After the National Socialists took power on January 30, 1933, the “Hitler Youth” was to be the only youth organization in Germany. In a matter of months, almost all youth associations were banned, forced to disband, or affiliated with the “Hitler Youth.” From the spring of 1939, all young people had to join the “League of German Girls” or the “Hitler Youth.” They were required to show absolute obedience and received premilitary training. Not all young people accepted this total co-opting by the Nazi regime.

Political youth groups attempted to stay together illegally or to regroup. The Gestapo ruthlessly persecuted such attempts. Up to the mid-1930s, there were numerous trials against members of the Communist Youth Federation of Germany (KJVD) and the Young Socialist Workers (SAJ).

Young people had many different motives for their resistance. They came together as young Communists, Social Democrats, Christians, or young people of Jewish origin. They listened to banned foreign radio stations, passed on news, or tried to inform people of the course of the war and the National Socialist crimes of violence through flyers and leaflets. They risked death sentences if their activities were discovered.

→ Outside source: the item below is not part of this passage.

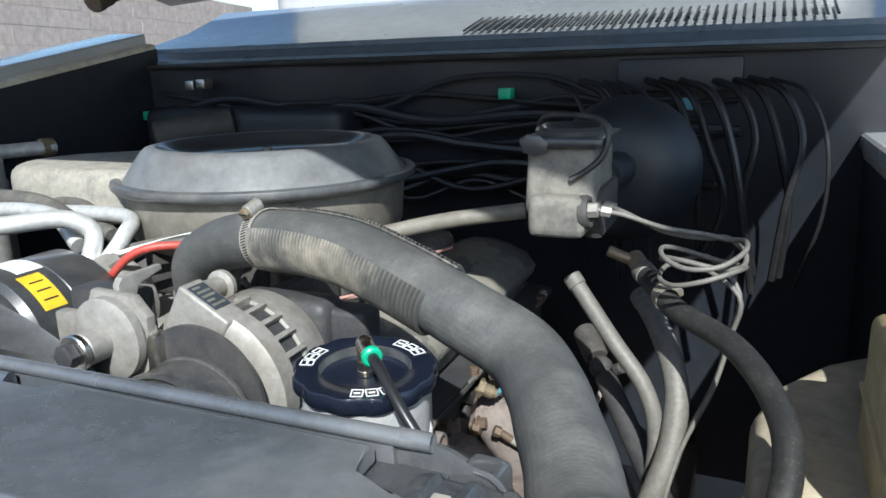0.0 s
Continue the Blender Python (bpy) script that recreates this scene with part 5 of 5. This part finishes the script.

During the war, the National Socialists stepped up the persecution of young people who defended their right to independence and self-determination outside the “Hitler Youth.” Edelweiss Pirates in Cologne, Meuten in Leipzig, and Swing Kids in Hamburg, for example, resisted the dictatorship’s coercion through their lifestyles. They were persecuted by the Gestapo, consigned to juvenile concentration camps, or given long prison sentences, although only few of them actively fought the regime.